Watch As DNA Testing Reveals Just How Connected People From All Over The World Really Are

The ending couldn't be more moving.

Where are you from?

It's a simple question with a much more complex answer than you might think, as 67 strangers learned in a powerful new video from travel agency Momondo.

Before asking the group to spit in vials for use in DNA testing, interviewers asked the participants about their individual backgrounds and heritages. Everyone seemed to know their family tree perfectly, and predicted their results would show little diversity... and zero surprises.

"It's going to be, 'Oh yeah, you're French, and wait, your grandparents are French, and, wait...," one woman said.

"I'm 100 percent Bengali," a man said of his own background.
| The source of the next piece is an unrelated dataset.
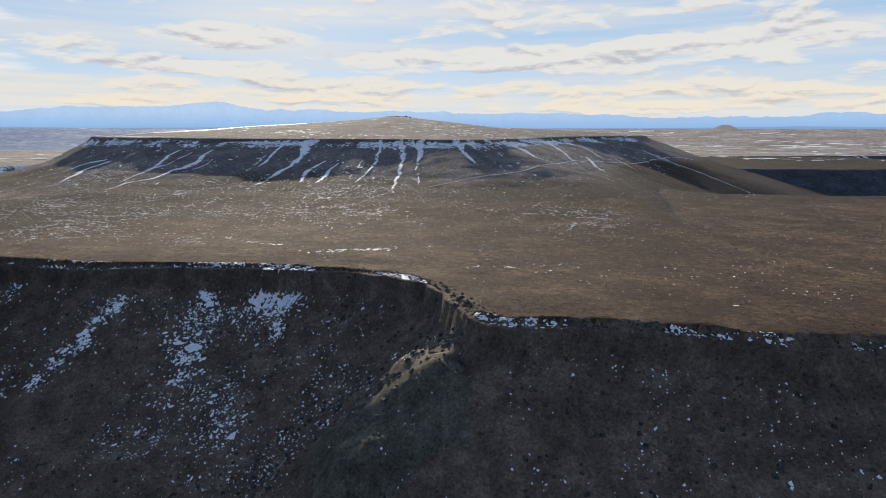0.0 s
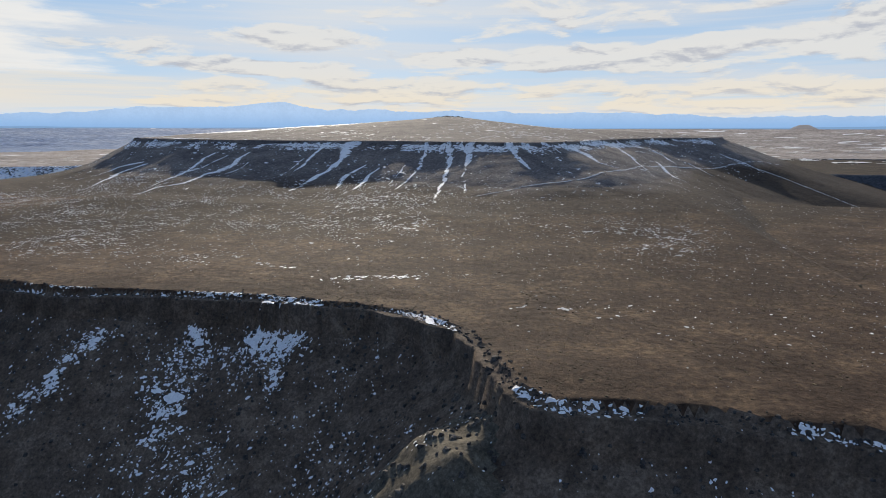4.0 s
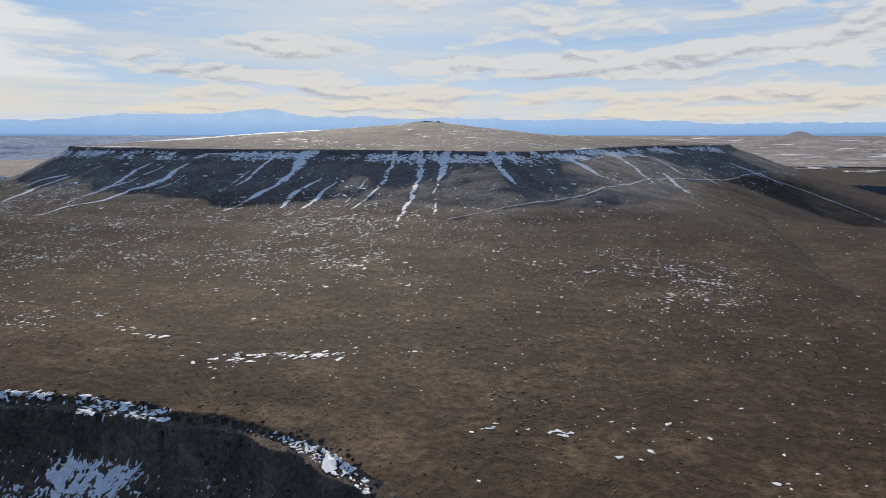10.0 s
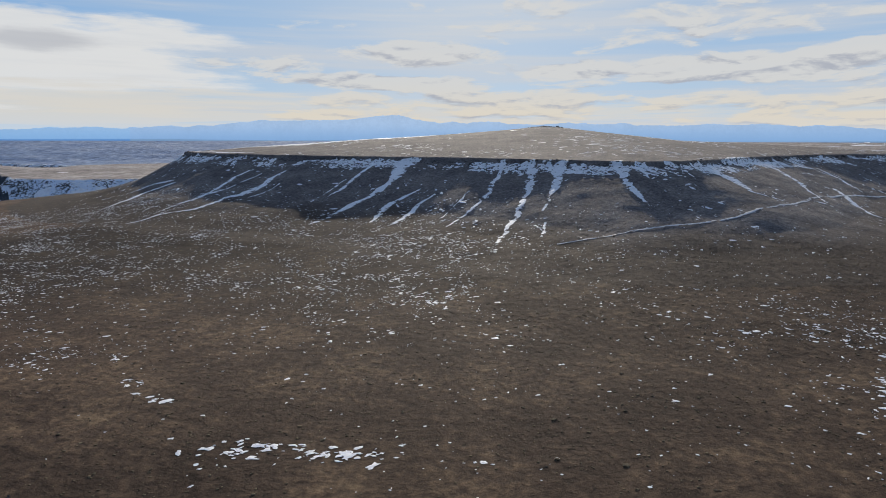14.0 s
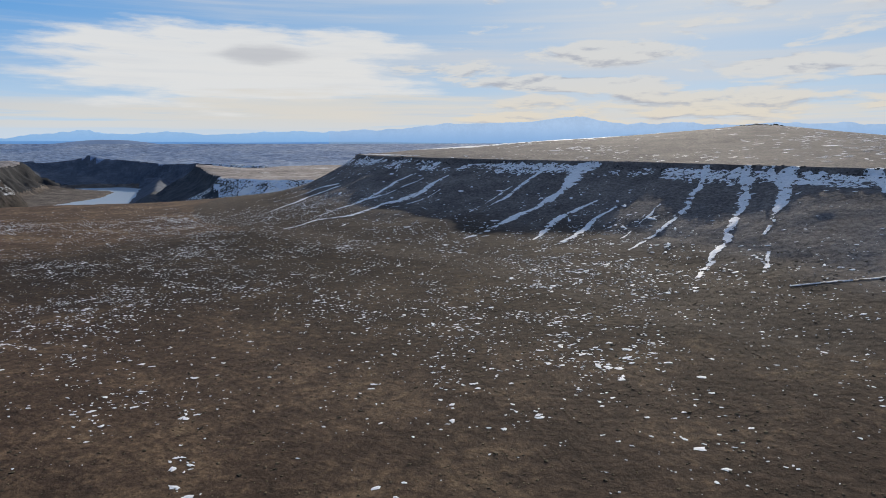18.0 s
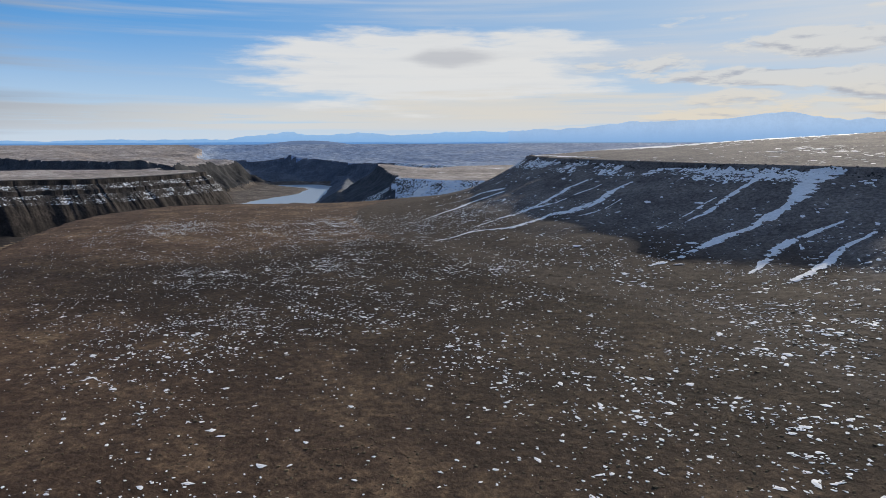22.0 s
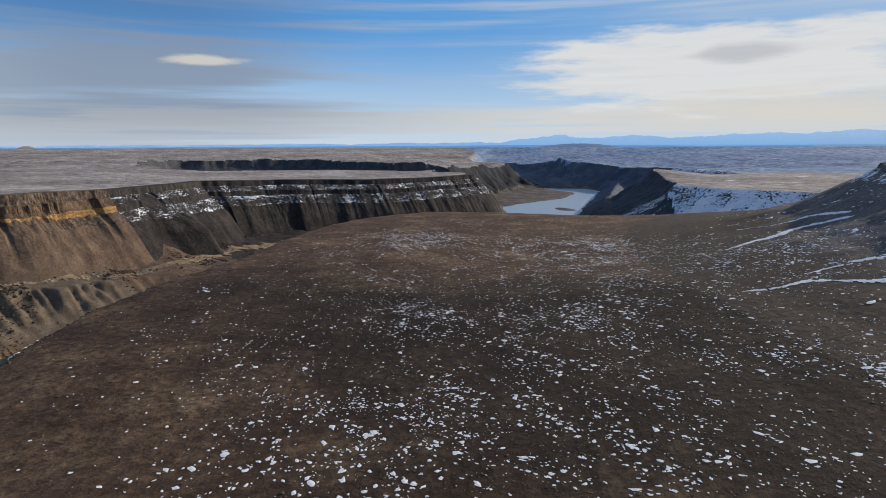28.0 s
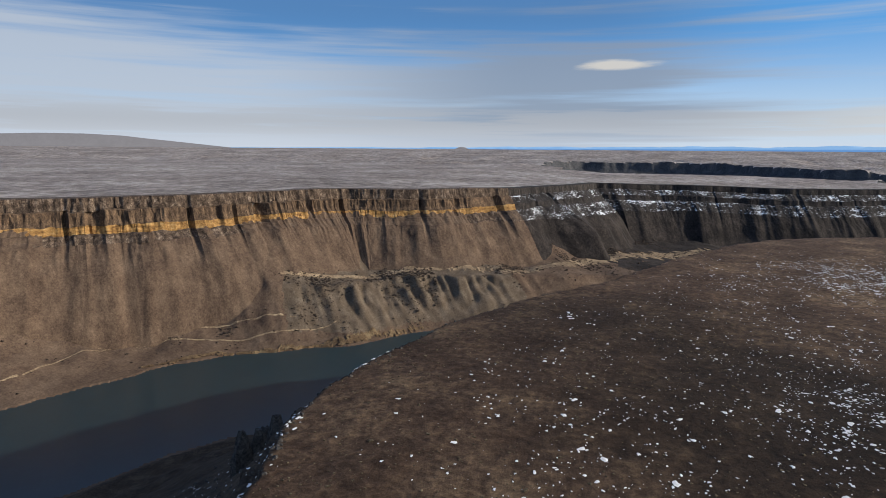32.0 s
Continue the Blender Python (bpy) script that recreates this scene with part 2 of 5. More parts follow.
tone_change(SOIL, (-150.0, 398.0), (-0.25, 0.97), 30.0, 0.52)
tone_change(SOIL, (-110.0, 330.0), (0.95, -0.3), 60.0, 0.8)
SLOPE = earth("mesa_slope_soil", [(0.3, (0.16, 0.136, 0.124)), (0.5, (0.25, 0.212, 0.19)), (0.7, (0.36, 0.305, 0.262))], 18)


def foot_soil(material):
    """Brown soil creeping up the foot of the slope."""
    t = material.node_tree
    s = t.nodes["Principled BSDF"]
    at = t.nodes.new("ShaderNodeNewGeometry").outputs["Position"]
    n, fine = node(t, "ShaderNodeTexNoise", Scale=0.03, Detail=6.0, Roughness=0.65), node(t, "ShaderNodeTexNoise", Scale=0.3, Detail=6.0, Roughness=0.7)
    for q in (n, fine):
        t.links.new(at, q.inputs["Vector"])
    xyz = t.nodes.new("ShaderNodeSeparateXYZ")
    t.links.new(at, xyz.inputs[0])
    u = calc(t, "ADD", xyz.outputs[2], calc(t, "MULTIPLY", calc(t, "SUBTRACT", n.outputs["Fac"], 0.5), 14.0))
    soil = blend(t, smooth(t, fine.outputs["Fac"], 0.3, 0.7), (0.05, 0.034, 0.024), (0.135, 0.093, 0.064))
    t.links.new(blend(t, smooth(t, u, -36.0, -47.0), s.inputs["Base Color"].links[0].from_socket, soil), s.inputs["Base Color"])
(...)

Some also suggested their personal experiences had led them to think less of certain other nationalities. A British man said he wasn't a "fan" of people from Germany. A Kurdish woman said that she hated Turkish people, before quickly clarifying that she meant that she hated the government.

Weeks later, the group was brought back together. Then, in front of the 66 other participants, each opened envelopes that showed them the breakdown of where they were from.

Their reactions said it all.


The test results within the envelopes had made the world, with all its divisions and its distrust, just a little bit smaller. The British man found out that in addition to being 30 percent English, he was 5 percent German. The Kurdish woman learned that she had Turkish heritage. Everyone was surprised and moved.

"This should be compulsory," the French woman said after seeing her results. "There would be no such thing as extremism in the world. Who would be stupid enough to think of such a thing as a pure race?"

Momondo began the project by partnering with research company Cint, who conducted a global survey of 7,200 respondents, including 400 from the United States. The survey results suggest that as many as six out of 10 Americans believe their ancestry can be traced to a maximum of three countries.

What those Americans didn't know was the number is actually far greater, and our diversity is far easier to see.

"In a way, we're all kind of cousins, in a broad sense," one of the interviewers observed in the video.

Be sure to watch the big reveal below — and grab a box of tissues for the final surprise.

Momondo is continuing the "DNA journey" by giving over 500 people a chance to find out their DNA history, and enter a contest to win trips to wherever they are from. Both the video and the contest serve as a strong reminder that the ties that bind us together are far stronger than those that would pull us apart — and that some of them are even found in the sequences of our DNA.